A federal judge has ruled that school board districts in Georgia's second-largest school system appear to be unconstitutionally discriminatory and must be quickly redrawn ahead of 2024's elections.

U.S. District Judge Eleanor Ross on Thursday forbade the Cobb County school district from using a map supported by the current board's four Republican members, finding in an preliminary injunction that the map is "substantially likely to be an unconstitutional racial gerrymander."

The Cobb County district on Friday asked the 11th U.S. Circuit Court of Appeals to step in immediately and set the order aside, saying the district has been unfairly excluded from the litigation. The district warns that if the appeals court doesn't act quickly, the "plaintiffs' scheme to use the courts to overthrow the will of Cobb County voters and replace the duly enacted redistricting map with one that advances their own political goals — without opposition — therefore will succeed exactly as plaintiffs envisioned."

Ross ordered state lawmakers to draw a new map by Jan. 10, which will be unlikely unless Gov. Brian Kemp orders a special session. Lawmakers don't convene until Jan. 8 and normal legislative rules don't allow a bill to pass in three days. The district called the deadline "impossible," saying it takes away the legislature's rightful chance to fix the problems.

That means Ross could draw a new map, or could accept a map proposed by the plaintiffs, a group of Cobb County residents and liberal-leaning political groups.

Four board seats are up for election in 2024.

Any new map could upset the 4-3 Republican majority on the board. The 106,000-student district has been riven by political conflict in recent years, with the GOP majority often imposing its will over the protests of the three Democratic members.

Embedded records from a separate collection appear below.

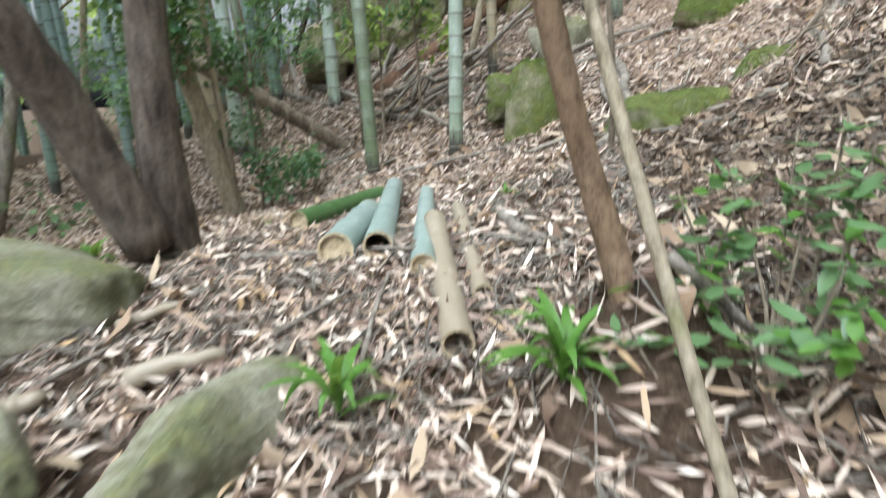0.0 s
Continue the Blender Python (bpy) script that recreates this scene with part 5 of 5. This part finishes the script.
def leaves_on_rocks(region, seed):
    """Leaves caught on the flat tops of the rocks, and lying thick on the drifts between them."""
    from mathutils.bvhtree import BVHTree

    bpy.context.view_layer.update()
    rng4 = np.random.default_rng(seed)
    spots, ups = [], []
    for ob in ROCKS:
        o = ob.location
        if not (region[0] < o.x < region[2] and region[1] < o.y < region[3]):
            continue
        drift = ob.data.materials[0] == M_GROUND
        verts = [ob.matrix_world @ v.co for v in ob.data.vertices]
        tree = BVHTree.FromPolygons(verts, [tuple(p.vertices) for p in ob.data.polygons])
        xs, ys = [v.x for v in verts], [v.y for v in verts]
        area = (max(xs) - min(xs)) * (max(ys) - min(ys))
        n = int(area * (5200 if drift else 900))
        for x, y in zip(rng4.uniform(min(xs), max(xs), n), rng4.uniform(min(ys), max(ys), n)):
            place, normal, _, _ = tree.ray_cast(Vector((x, y, 20)), Vector((0, 0, -1)))
            if place is not None and normal.z > (0.15 if drift else 0.75 + 0.2 * rng4.random()):
                spots.append(tuple(place + normal * rng4.uniform(0.002, 0.035)))
                ups.append(tuple(normal))
    lay_leaves("ledge_leaf_litter", np.array(spots), np.array(ups), (0.05, 0.14), (0.009, 0.02), M_LITTER, "dry leaves caught on the rock ledges", rng4)


def moss_shoots(seed):
    """Short shoots that roughen the moss on the low cushions and the stones of the bank."""
    bpy.context.view_layer.update()
    rng7 = np.random.default_rng(seed)
    spots, ups = [], []
    for ob in ROCKS:
        o = ob.location
        cushion = ob.data.materials[0] == M_MOSS
        if not cushion and not (0.3 < o.x < 3.6 and 3.0 < o.y < 5.2 and ob.data.materials[0] == M_STONE_GREEN):
            continue
        turn = ob.matrix_world.to_3x3()
        faces = [f for f in ob.data.polygons if (turn @ f.normal).z > (-0.1 if cushion else 0.25)]
        count = 15000 if cushion else 8000
        for k in rng7.integers(0, len(faces), count):
            f = faces[k]
            n = (turn @ f.normal).normalized()
            w = rng7.dirichlet((1, 1, 1))
            p = sum((ob.data.vertices[i].co * float(a) for i, a in zip(f.vertices, w)), Vector())
            if noise.noise(p * 5 + Vector((o.x, o.y, 0))) > (-0.25 if cushion else 0.0):
                spots.append(tuple(ob.matrix_world @ p + n * rng7.uniform(0.0, 0.008)))
                ups.append(tuple(n))
    ob = lay_leaves("moss_shoots", np.array(spots), np.array(ups), (0.006, 0.015), (0.002, 0.004), M_FUZZ, "short green moss shoots on stones and cushions", rng7)
    tagged(ob, "short green moss shoots on stones and cushions", "moss", "", "stuff")


moss_shoots(51)
leaves_on_rocks((-2.5, 5.5, 5.6, 10.5), 12)
leaves_on_rocks((2.9, 1.6, 5.3, 3.6), 13)
scatter_twigs("twig_litter", 9000, (-4, 0.3, 9, 9), 7)
scatter_twigs("twig_heap", 1100, (-1.7, 1.3, 1.0, 3.3), 19)
scatter_twigs("twig_tangle", 3500, (0.9, 0.3, 4.2, 3.1), 17)
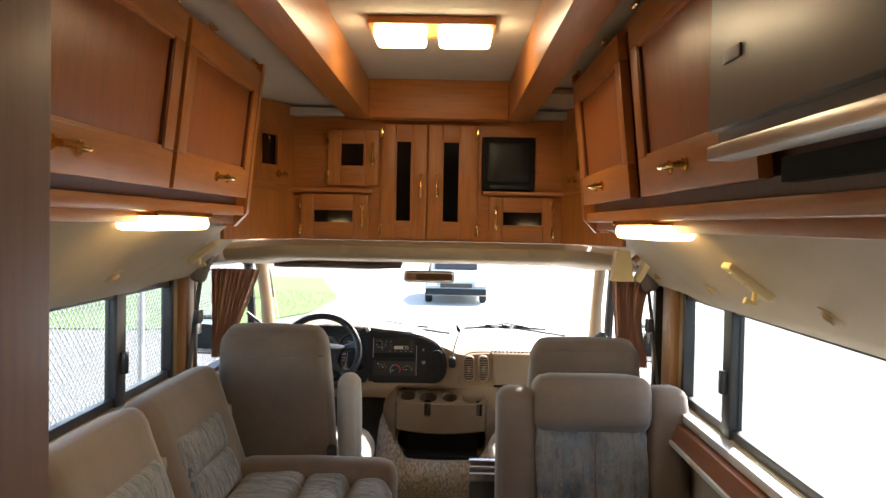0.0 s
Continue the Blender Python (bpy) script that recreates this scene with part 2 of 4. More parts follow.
def prism(profile, axis, a, b, bevel=0.0, m=None, bm=None, seg=2):
    """A flat outline pushed along an axis from a to b. The outline's two numbers are the other two axes, in order."""
    put = {"x": lambda p, v: (v, p[0], p[1]), "y": lambda p, v: (p[0], v, p[1]), "z": lambda p, v: (p[0], p[1], v)}[axis]
    t = rings([[put(p, a) for p in profile], [put(p, b) for p in profile]])
    bmesh.ops.recalc_face_normals(t, faces=t.faces)
    if bevel:
        bmesh.ops.bevel(t, geom=t.edges[:], offset=bevel, segments=seg, profile=0.6, affect="EDGES", clamp_overlap=True)
    if m is not None:
        bmesh.ops.transform(t, matrix=m, verts=t.verts)
    return join(bm or bmesh.new(), t)


def tube(points, r, n=10, bm=None, closed=False, flat=1.0):
    """A round bar along a line of points; r a number or one a point."""
    pts = [Vector(p) for p in points]
    rr = r if isinstance(r, (list, tuple)) else [r] * len(pts)
    loops, side = [], None
    for i, p in enumerate(pts):
        q0 = pts[i - 1] if i or closed else p
        q1 = pts[(i + 1) % len(pts)] if i + 1 < len(pts) or closed else p
        d = (q1 - q0).normalized()
        if side is None:
            side = d.orthogonal().normalized()
        side = (side - d * side.dot(d)).normalized()
        up = d.cross(side)
        loops.append([p + rr[i] * (math.cos(6.2832 * k / n) * side + flat * math.sin(6.2832 * k / n) * up) for k in range(n)])
    if closed:
        loops.append(loops[0])
        t = rings(loops, cap=False)
        bmesh.ops.remove_doubles(t, verts=t.verts, dist=1e-6)
        return join(bm or bmesh.new(), t)
    return rings(loops, bm=bm)


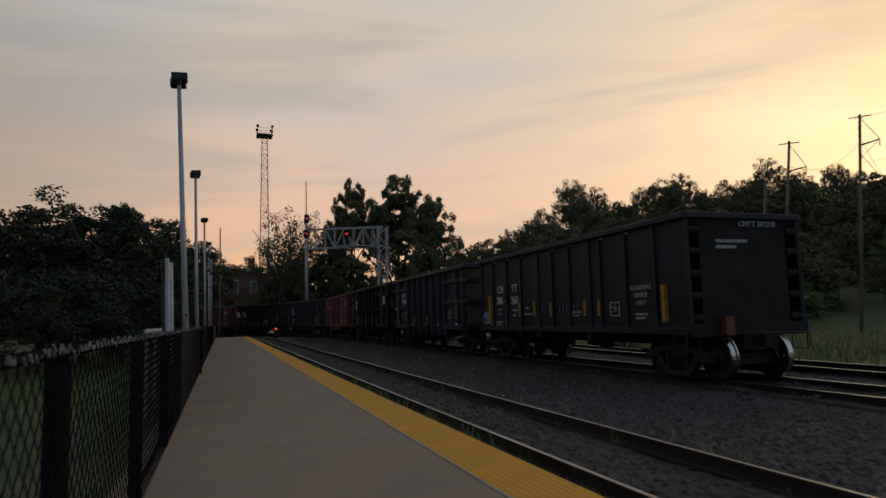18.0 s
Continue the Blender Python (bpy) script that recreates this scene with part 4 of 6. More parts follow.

"The court's decision is a resounding victory for voting rights," said Poy Winchakul, senior staff attorney for the Southern Poverty Law Center, which represented the plaintiffs. "Fair maps are essential to the democracy process and ensure Cobb County voters of color have an equal voice in schools."

But the district alleges the plaintiffs are pursuing a Democratic takeover of the board through the lawsuit.

"This scheme is destined to facilitate plaintiffs' political seizure of the board as the overriding goal in this litigation," the board wrote in its appeal.

The lawsuit alleges that Republicans illegally crammed Black and Hispanic voters into three districts in the southern part of the suburban Atlanta county, solidifying Republicans' hold on the remaining four districts.

Ross agreed, finding the people who drew the map relied too much on race.

The lawsuit is unusual because the school district was dismissed earlier, leaving only the Cobb County Board of Elections and Registration as a defendant. That body, like the county commission, is controlled by Democrats, and decided to settle the lawsuit. The decision to settle, which set the stage for Ross' order, prompted the school board in October to accuse the elections board of colluding with "leftist political activists," giving them "considerable and inappropriate influence to interfere with the lawfully established" maps.

The district calls the elections board and its director "sham defendants" and wants the appeals court to put the district back in the case. It's also asking the appeals court to overturn all the recent orders, including the preliminary injunction and re-open discovery "giving the district a fair opportunity" to oppose the plaintiffs. It says Ross "completely ignored" its recent arguments.

The plaintiffs on Dec. 6 asked the appeals court to dismiss an earlier version of the appeal, saying the school district wasn't a party to the case and there was no final order ripe for appeal.

Oral argument in the appeal is set for Jan. 30, but the district is seeking a quicker decision, saying Ross may impose a map by then.

The school board has spent more than $1 million defending the lawsuit, The Atlanta Journal-Constitution has found.